By now, many voters have heard about Critz and Burns battling for the 12th Congressional District.
But what about Agoris?
That would be Demo Agoris, a Washington County Libertarian who will be the third candidate listed on the May 18 special-election ballot that will determine who fills the unexpired term of the late U.S. Rep. John Murtha.
Agoris knows he doesn’t have a big chance for success against Democrat Mark Critz and Republican Tim Burns. But he is trying to spread his message of “less government, more freedom and less taxes” as far as possible.
“I believe that it should be ‘power to the people,’ ” Agoris said.
Unlike the primary, voters from any political party or those registered as independents can cast ballots for any candidate in the 12th district special election.
Candidates for the special ballot were chosen by their political organizations. The Pennsylvania Democratic Party’s executive board picked Critz on March 8, while Republicans chose Critz a few days later at a meeting in Latrobe.
But it turns out that Libertarians got the jump on everyone, nominating Agoris the week prior. His name now is listed as the third 12th district special-election candidate on the Pennsylvania Department of State Web site.
Michael Robertson, who chairs the Libertarian Party of Pennsylvania, said Agoris “offers real change” for residents in Murtha’s former district.
“The Libertarian Party is honored to offer voters a choice in this election to change from politics as usual,” Robertson said in a statement released by the party.
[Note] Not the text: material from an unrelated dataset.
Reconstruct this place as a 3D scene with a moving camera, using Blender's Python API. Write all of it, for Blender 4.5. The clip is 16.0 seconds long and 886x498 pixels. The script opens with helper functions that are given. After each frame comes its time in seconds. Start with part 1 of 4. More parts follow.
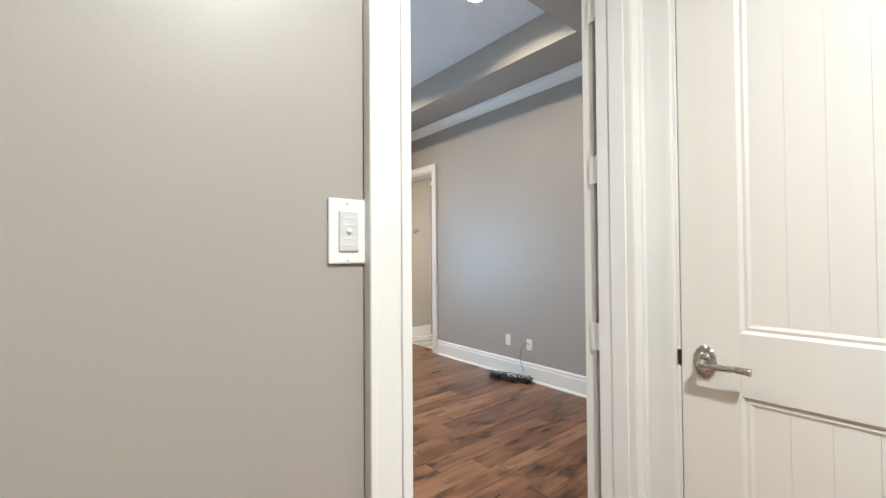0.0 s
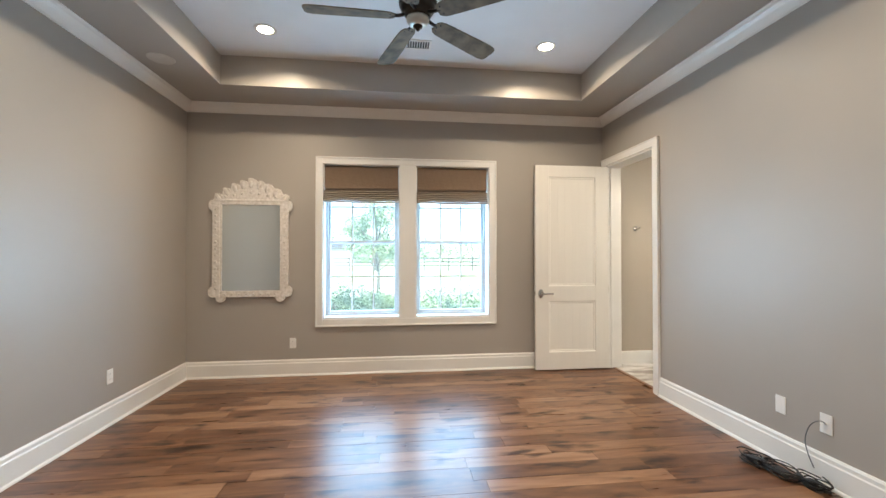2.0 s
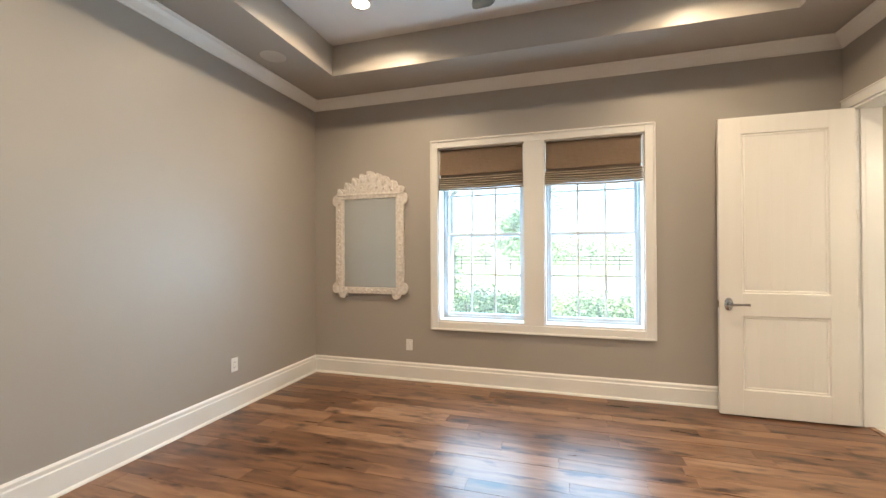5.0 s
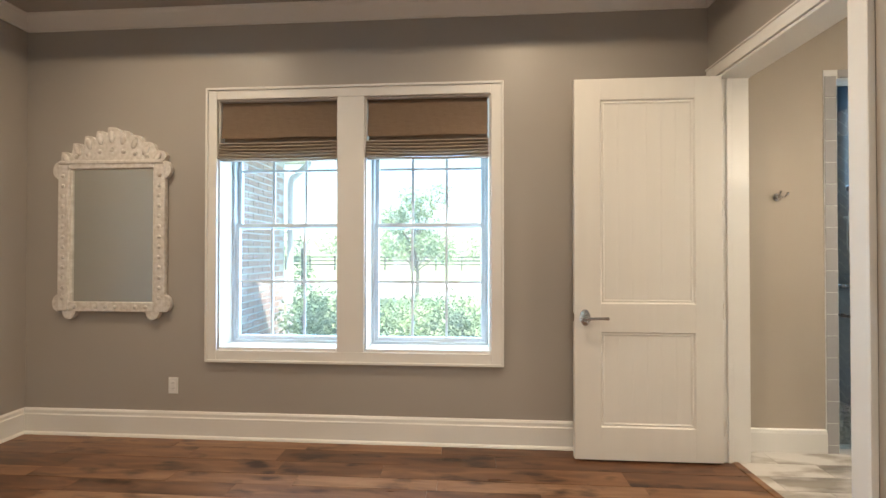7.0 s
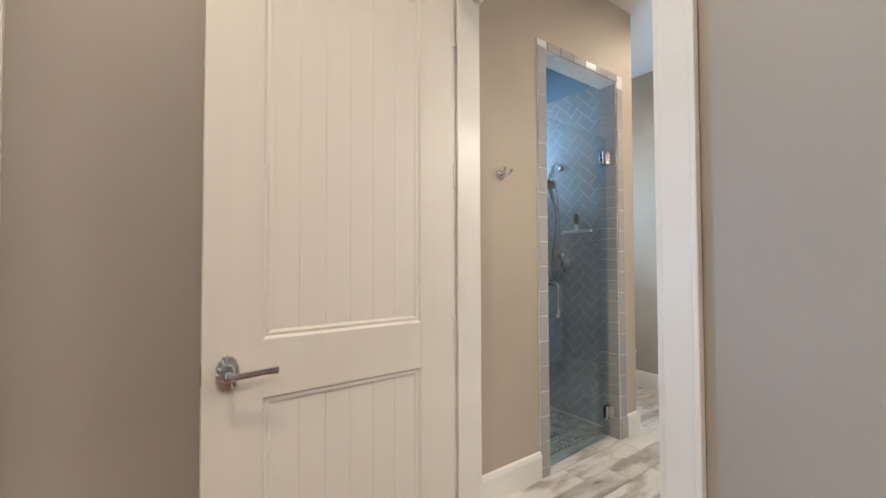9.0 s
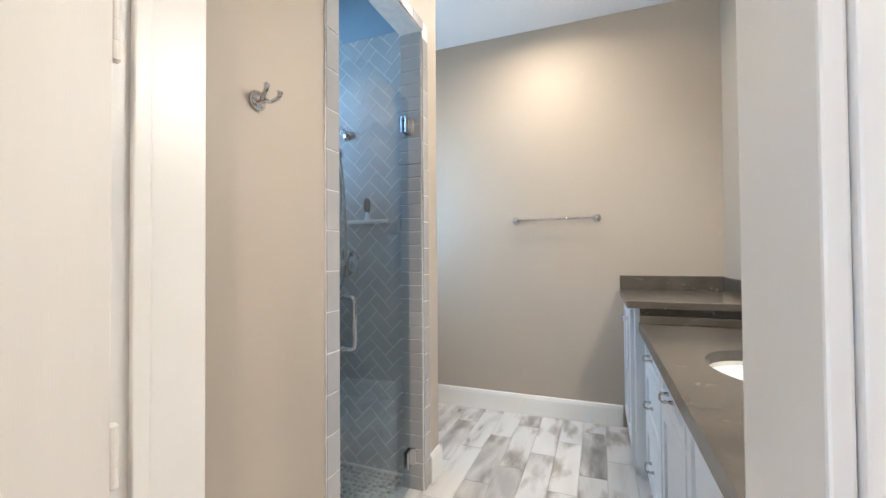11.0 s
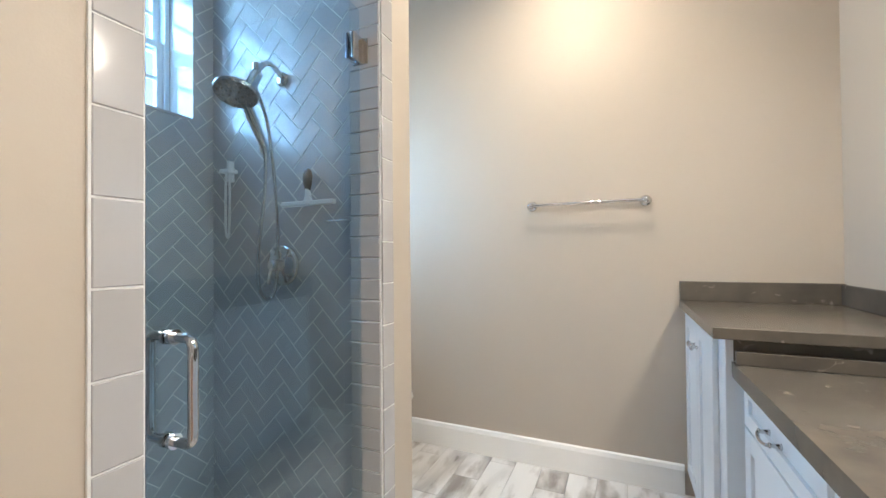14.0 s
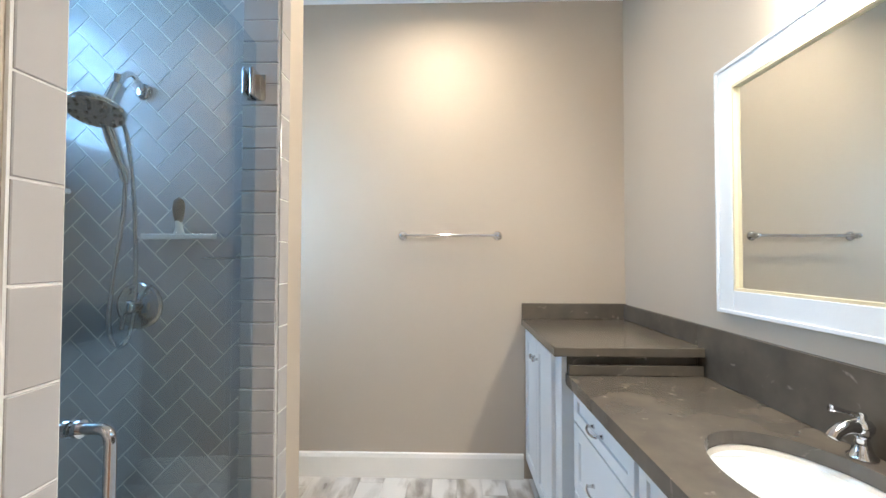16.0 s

“The path of a limited government focused to secure the rights of the individual and not promote special interests is the best way forward for our nation,” he said. “Demo Agoris can bring that vision to Washington, D.C., for the people of the 12th Congressional District.”
Agoris, 69, holds a degree in meteorology from Penn State and served in the Pennsylvania Air National Guard. He has owned businesses including Agoris Candies.
And he is no stranger to politics. A native of Canonsburg in Washington County, Agoris was elected as a Houston Borough councilman in 1995 and also chaired that community’s government-study commission.
“I learned a lot in that two year term (on Houston council),” Agoris said. “And I learned the most in that government-study commission.”
He also ran unsuccessfully five times for the state House 48th District. Each campaign was with a different political party: Agoris ran in 1998 as a Republican, in 2000 as a Green Party candidate, in 2002 as a member of the “Save Our State” party, in 2004 with the Reform Party and in 2006 as a Libertarian.
Still, Agoris says, “I always was a Libertarian. I wanted to run as a Libertarian for a long time.”
He still is not actually a member of the Libertarian party, having been unaffiliated with any political organization for about a decade.
“But my heart and soul and mind and philosophy belong to the Libertarians,” Agoris said.
Agoris said that, among other issues, he is concerned about federal spending and would champion a balanced-budget amendment.
“That’s the reason I’m running,” Agoris said.
“To bring to light the agenda of the Libertarian Party and how the left and right agenda is destroying America and selling out America to foreign investors.”